4) The hoodlums’ tie-up with some labor, which came about when unions needed sluggers, or when tough guys muscled in to grab union treasurers, or used them as part of their extortion rackets. Lobbyists representing the unions are feared and toadied to.

5) The Italian voting bloc now controls some of the largest cities in the country. It is the largest single unit in New York, where all three candidates for mayor in 1950 were Italians. Too many of their men in office have ties to the Mafia. They can count on the votes of their countrymen in nominations and elections. The mass votes of Italians are bartered back and forth and usually can be delivered, by Black Hand threats in Italian neighborhoods, by appeal to blood relationship and national pride, or through the pages of powerful Italian language newspapers.

During his recent campaign, New York’s Mayor Impellitteri charged that Gene Pope, publisher of Il Progresso Italiano-Americano, the biggest Italian daily in the country, was an intimate of Frank Costello. We have seen them dining together on intimate terms.

No book could comprehensively cover the mob’s facets in Washington, but here are a few, at random:

The President’s military aide and poker pal, Major General Harry Vaughan, has associated with Frank Costello. They were brought together through his stooge, the convict John Maragon, who was a pal of the late Bill Helis, Greek millionaire and partner in Costello’s New York and Louisiana enterprises—as well as in a Scotch distillery.

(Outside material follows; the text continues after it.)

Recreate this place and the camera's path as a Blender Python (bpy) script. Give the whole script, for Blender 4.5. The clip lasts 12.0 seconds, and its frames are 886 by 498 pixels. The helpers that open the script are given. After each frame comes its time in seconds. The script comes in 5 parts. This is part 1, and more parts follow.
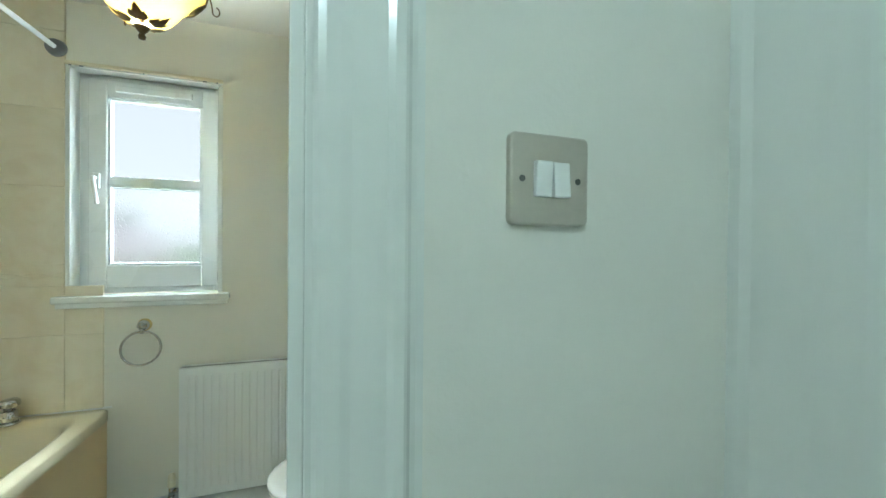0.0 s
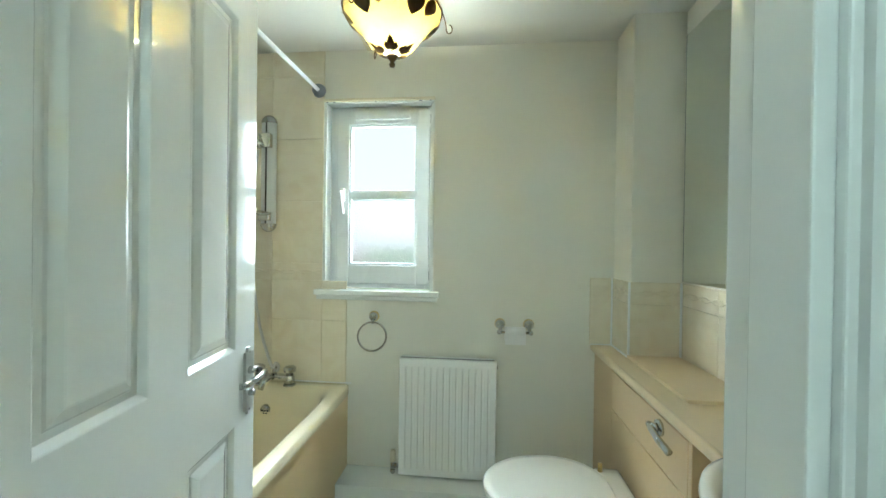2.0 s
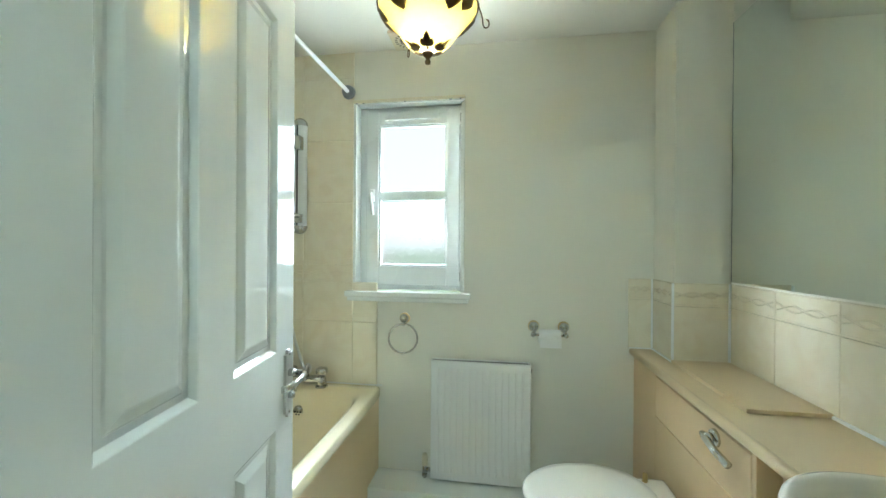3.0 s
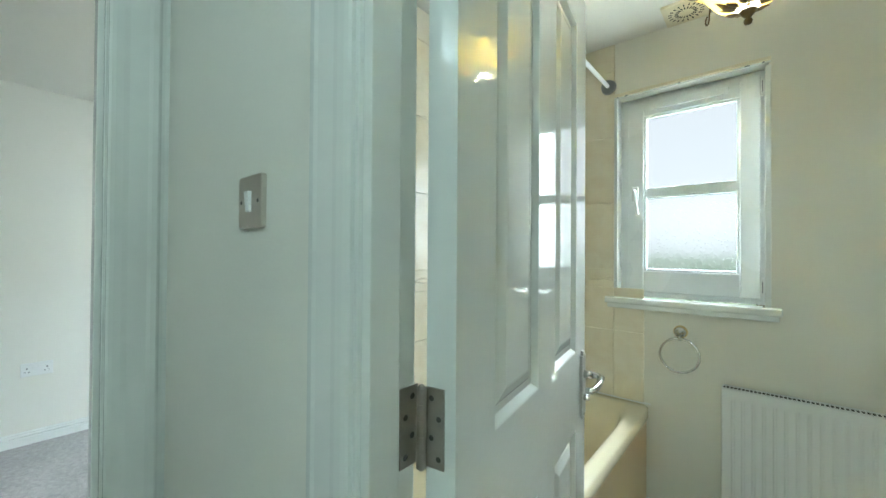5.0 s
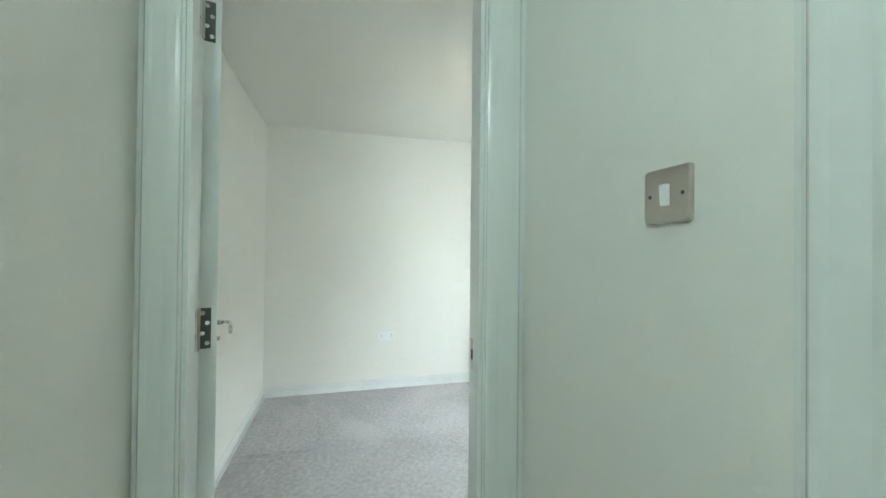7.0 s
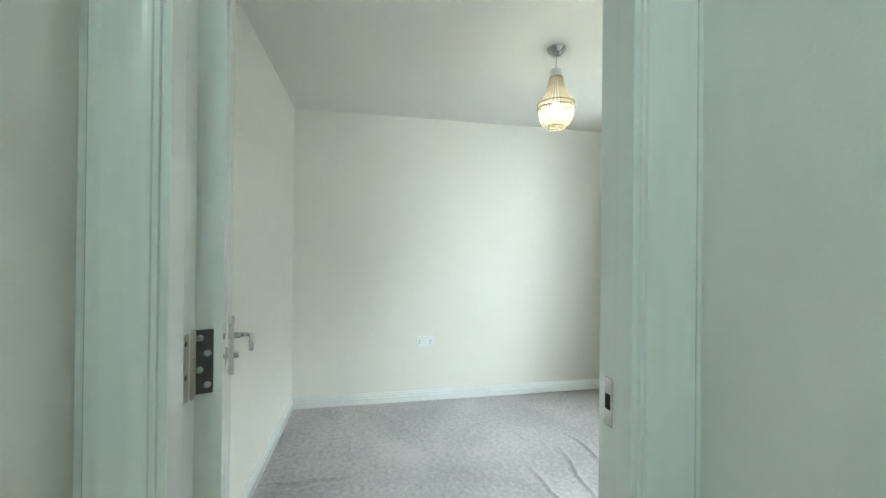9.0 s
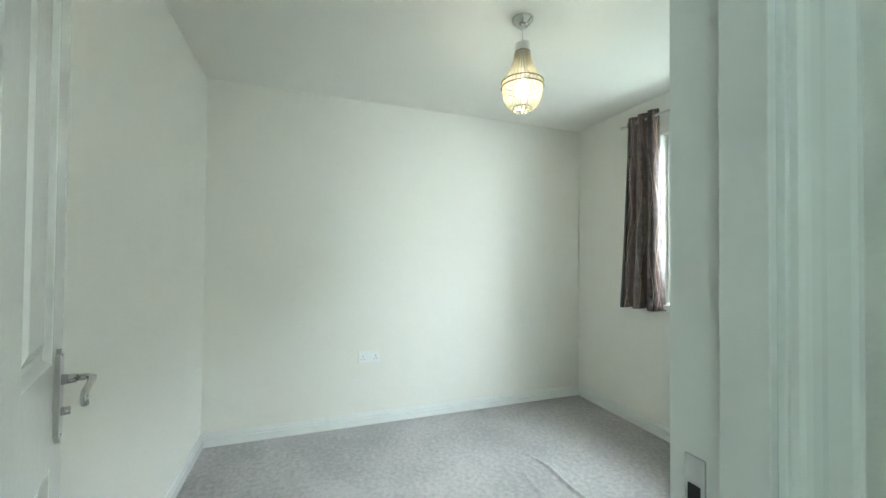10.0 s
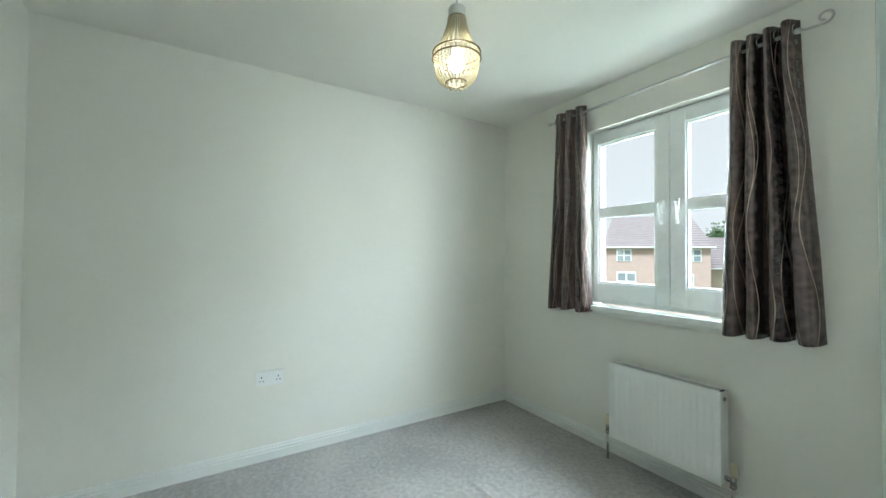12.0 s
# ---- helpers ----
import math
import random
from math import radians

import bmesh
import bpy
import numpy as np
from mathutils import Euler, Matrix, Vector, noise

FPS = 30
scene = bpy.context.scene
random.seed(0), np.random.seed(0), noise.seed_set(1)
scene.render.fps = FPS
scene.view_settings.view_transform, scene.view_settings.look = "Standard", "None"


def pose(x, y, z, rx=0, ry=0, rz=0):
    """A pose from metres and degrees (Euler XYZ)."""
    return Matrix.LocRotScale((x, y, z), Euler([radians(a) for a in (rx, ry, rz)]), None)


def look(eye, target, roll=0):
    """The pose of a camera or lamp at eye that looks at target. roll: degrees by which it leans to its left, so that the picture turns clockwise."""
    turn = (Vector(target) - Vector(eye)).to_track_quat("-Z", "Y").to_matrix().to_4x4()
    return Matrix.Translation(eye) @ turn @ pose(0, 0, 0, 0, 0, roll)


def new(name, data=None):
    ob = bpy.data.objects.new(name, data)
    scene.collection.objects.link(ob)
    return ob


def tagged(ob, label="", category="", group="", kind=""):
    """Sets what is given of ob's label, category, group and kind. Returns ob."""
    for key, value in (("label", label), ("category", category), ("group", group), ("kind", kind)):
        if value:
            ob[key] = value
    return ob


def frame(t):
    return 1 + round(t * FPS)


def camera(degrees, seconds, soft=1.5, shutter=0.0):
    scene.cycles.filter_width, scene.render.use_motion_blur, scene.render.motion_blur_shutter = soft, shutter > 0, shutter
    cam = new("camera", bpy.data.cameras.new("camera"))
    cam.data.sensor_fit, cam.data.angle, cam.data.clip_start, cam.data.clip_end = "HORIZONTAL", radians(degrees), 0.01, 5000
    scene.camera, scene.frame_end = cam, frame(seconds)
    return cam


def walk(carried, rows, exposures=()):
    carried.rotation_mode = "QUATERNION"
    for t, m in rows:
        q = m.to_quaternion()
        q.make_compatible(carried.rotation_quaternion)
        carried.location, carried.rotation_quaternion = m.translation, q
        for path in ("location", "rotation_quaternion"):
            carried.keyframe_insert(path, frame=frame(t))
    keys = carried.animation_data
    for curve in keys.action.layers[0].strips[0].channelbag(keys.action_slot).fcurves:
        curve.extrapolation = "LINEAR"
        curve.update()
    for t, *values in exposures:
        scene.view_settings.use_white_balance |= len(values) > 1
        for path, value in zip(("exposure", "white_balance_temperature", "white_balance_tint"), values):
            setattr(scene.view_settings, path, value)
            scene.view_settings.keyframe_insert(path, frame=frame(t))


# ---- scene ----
cam = camera(99.3, 12.0)
PATH = [
    (0, (-0.434, 0.36, 1.271), (0.192, 2.259, 1.257), 0.5),
    (0.5, (-0.495, 0.376, 1.265), (-0.178, 2.351, 1.267), 0.6),
    (1, (-0.551, 0.412, 1.268), (-0.47, 2.41, 1.262), 0.5),
    (1.5, (-0.597, 0.438, 1.272), (-0.681, 2.456, 1.26), 0.6),
    (2, (-0.630, 0.460, 1.276), (-0.827, 2.457, 1.264), 0.8),
    (2.5, (-0.649, 0.48, 1.28), (-0.922, 2.461, 1.268), 0.6),
    (2.7, (-0.665, 0.484, 1.278), (-0.949, 2.464, 1.269), 0.5),
    (4.3, (-0.815, 0.478, 1.258), (-1.577, 2.327, 1.276), 0.4),
    (4.5, (-0.833, 0.465, 1.257), (-1.763, 2.236, 1.274), 0.4),
    (5, (-0.899, 0.406, 1.256), (-2.194, 1.931, 1.274), 0.4),
    (5.5, (-0.934, 0.347, 1.256), (-2.527, 1.556, 1.275), 0.4),
    (6, (-0.95, 0.276, 1.252), (-2.745, 1.158, 1.277), 0.3),
    (6.5, (-0.999, 0.226, 1.246), (-2.888, 0.881, 1.269), 0.6),
    (7, (-1.053, 0.185, 1.243), (-2.987, 0.696, 1.261), 0.6),
    (7.2, (-1.072, 0.179, 1.239), (-3.025, 0.605, 1.263), 0.5),
    (8.8, (-1.391, 0.111, 1.232), (-3.356, 0.482, 1.238), 0.5),
    (9, (-1.459, 0.106, 1.228), (-3.421, 0.496, 1.235), 0.6),
    (9.2, (-1.525, 0.114, 1.221), (-3.479, 0.54, 1.245), 0.5),
    (9.5, (-1.637, 0.130, 1.222), (-3.581, 0.632, 1.232), 0.6),
    (10, (-1.797, 0.155, 1.207), (-3.68, 0.828, 1.24), 0.5),
    (10.5, (-1.901, 0.191, 1.212), (-3.727, 1.005, 1.244), 0.4),
    (11, (-1.985, 0.223, 1.217), (-3.761, 1.143, 1.245), 0.4),
    (11.5, (-2.040, 0.241, 1.211), (-3.768, 1.245, 1.244), 0.4),
    (12, (-2.075, 0.253, 1.205), (-3.772, 1.31, 1.242), 0.4),
]
walk(cam, [(t, look(eye, target, roll)) for t, eye, target, roll in PATH],
     exposures=[(0, 1.85, 5400, 0), (1.0, 1.79, 5400, 0), (2.5, 2.1, 5400, 0), (4.5, 1.93, 5450, 0), (5.5, 1.78, 5500, 1), (6.0, 1.95, 5550, 2), (6.5, 2.09, 5600, 3), (7.0, 2.12, 5650, 3), (9.2, 2.12, 5650, 2), (10.5, 1.98, 5600, 1), (12, 1.75, 5550, 0)])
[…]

Joe Adonis, New York mobster and lieutenant of Costello, had financial dealings with Harold F. Ambrose, former special assistant to the Postmaster General. Ambrose pleaded guilty to charges of operating a $600,000 fraudulent stamp-selling scheme. Adonis was questioned by the D.C. grand jury, but refused to talk, after which the United States had amnesia about his connection with the case. Ambrose is related to Democratic Senator O’Mahoney. His failure to go to trial protected his underworld associates.

Attorney General McGrath, who may be a U.S. Supreme Court Justice before this appears in print, was a Senator from Rhode Island and an important member of Rhode Island’s Democratic machine. That outfit has tight ties with the underworld. Within days after McGrath was pushed upstairs to the Attorney Generalship, to make way for Bill Boyle as Democratic National Chairman, McGrath made a trip to New York City. There he or his double had dinner at the Copacabana night club with Joe Nunan, former Commissioner of Internal Revenue, and Julie Podell, manager of the cafe. It has been frequently charged in New York that Costello has an interest in the corporation. The late Mayor La Guardia ordered police to cancel the club’s license if Podell, long an associate of Costello, was ever found on its premises again. Podell, while giddy, told one of your reporters that Costello had advanced $50,000 to open the club.

At the time of the dinner party there, the Copa was a possible defendant in a tax-action growing out of an investigation into the charges that it was owned by Costello. Since then, Podell was in Hot Springs with Costello and several other mobsters from all parts of the country, in an annual convention. McGrath has since stated there is no organized crime or vice in the country.

Former Attorney General Tom Clark, now a Justice of the United States Supreme Court, was closely associated with attorneys who represented underworld figures. There were no major underworld prosecutions during his term of office. A Congressional investigation elicited the startling information that Clark’s boyhood pal, Maury Hughes, a Dallas attorney, was retained by five members of the old Capone mob, who had been convicted of extorting millions from the movie industry, to induce the federal authorities to nol-pros outstanding indictments against them and secure premature paroles.

Hughes, with other lawyers close to the administration, worked this feat of legal legerdemain. While these pages were being written, the same Maury Hughes secretly succeeded in keeping Alan Smiley, a notorious West Coast gangster who had been ordered deported, in the country. Smiley was Bugsy Siegel’s buddy, and was seated next to him on a love-seat in Virginia Hill’s Beverly Hills mansion when Siegel was ambushed and assassinated, in the only spot in the room visible to the torpedoes hidden outside, in bushes.